▶ _SUPPLIED ENTRIES_
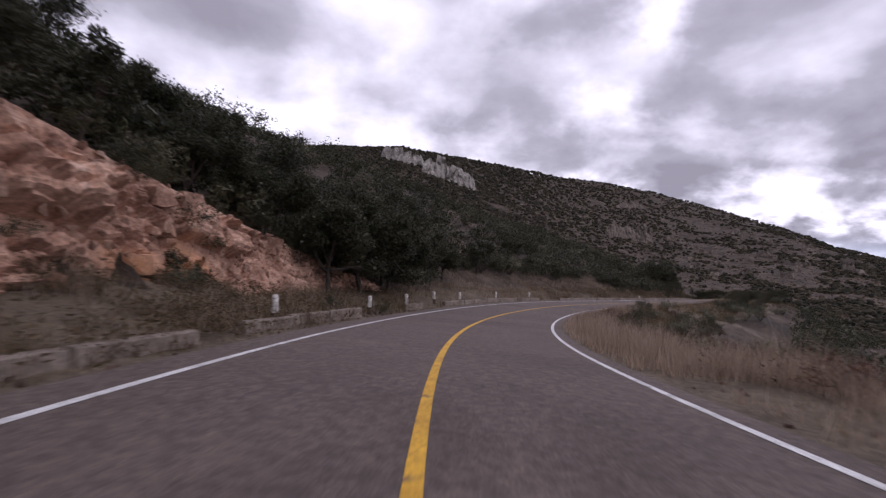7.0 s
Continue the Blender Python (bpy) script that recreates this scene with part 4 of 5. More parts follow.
    for k, s, d, sc, turn in ((4, 334.0, 9.0, 0.5, 40), (3, 336.6, 9.0, 0.4, 200), (4, 366, 12.2, 1.0, 75), (3, 49, 14.5, 0.6, 120), (4, 58, 13.0, 0.6, 10)):
        place(oaks[k], s, d, sc, turn)
    # trees rooted in the rock face
    for k, s, u, sc in ((3, 44, 0.86, 0.36), (4, 47.5, 0.86, 0.4), (3, 51, 0.88, 0.32), (4, 54.5, 0.88, 0.34), (4, 40.5, 0.9, 0.4), (3, 37, 0.92, 0.38), (4, 33, 0.92, 0.4), (4, 64.5, 0.97, 0.45), (3, 68, 0.95, 0.42), (4, 83, 0.92, 0.3), (3, 203, 0.72, 0.55), (4, 206, 0.75, 0.5)):
        ob = place(oaks[k], s, 9.0, sc, rng.uniform(0, 360))
        ob.location = face_point(np.array(s), u, -0.2)
    for i, s, u, sc in ((0, 45.5, 0.95, 1.25), (1, 48.5, 0.95, 1.0), (1, 60, 0.84, 0.8), (0, 31, 0.97, 0.9)):
        ob = place(bare[i], s, 9.0, sc, rng.uniform(0, 360))
        ob.location = face_point(np.array(s), u, -0.2)
    for s, d, sc in ((48.5, -8.0, (0.7, 0.7, 0.62)), (52, -9.0, 0.6), (43.5, -8.6, (1.15, 1.15, 1.05)), (46.5, -9.8, 0.7), (47, -13.2, 0.9), (55, -12, 0.8), (28, -13.8, 0.85), (32, -16, 0.9), (27, -21, 1.1), (383, -10.8, 1.2), (392, -11.5, 1.1), (376, -10.6, 1.05), (11, -24, 1.0)):
        place(flat, s, d, sc, rng.uniform(0, 360))
    for i, s, d, sc in ((0, 36, 12.4, 1.1), (1, 42, 11.6, 1.0), (0, 46, 11.0, 1.1), (1, 50, 10.6, 1.0), (0, 53, 9.6, 0.8), (1, 62, 9.4, 1.0), (0, 60.5, 9.6, 0.9), (0, 29, 17, 1.0), (1, 312, -9, 0.7), (0, 304, -10, 0.8), (0, 98, -7.0, 0.9), (1, 99, -7.9, 0.9)):
        place(bare[i], s, d, sc, rng.uniform(0, 360))
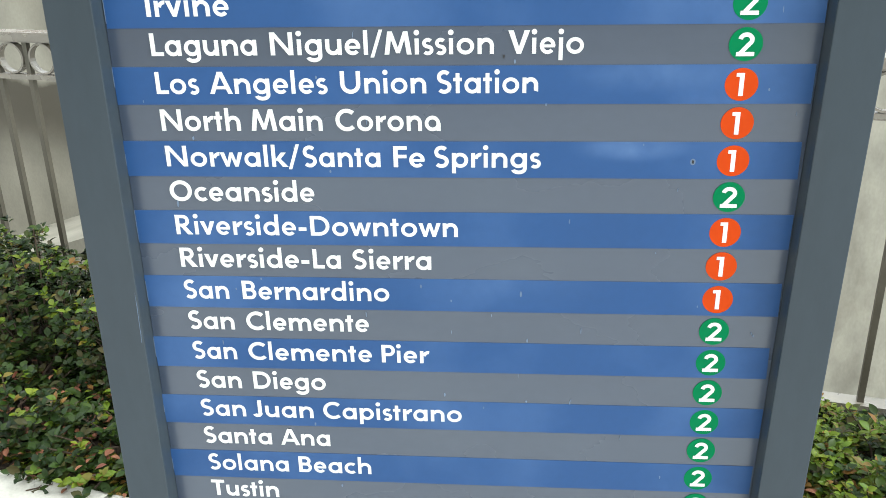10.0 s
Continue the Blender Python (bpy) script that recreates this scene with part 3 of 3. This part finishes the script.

▶ _PROMPT_
Filter out every line that lacks the word "Continue", and copy the rest.

▶ _SOLUTION FOR THIS TASK_
Continue the Blender Python (bpy) script that recreates this scene with part 4 of 5. More parts follow.
Continue the Blender Python (bpy) script that recreates this scene with part 3 of 3. This part finishes the script.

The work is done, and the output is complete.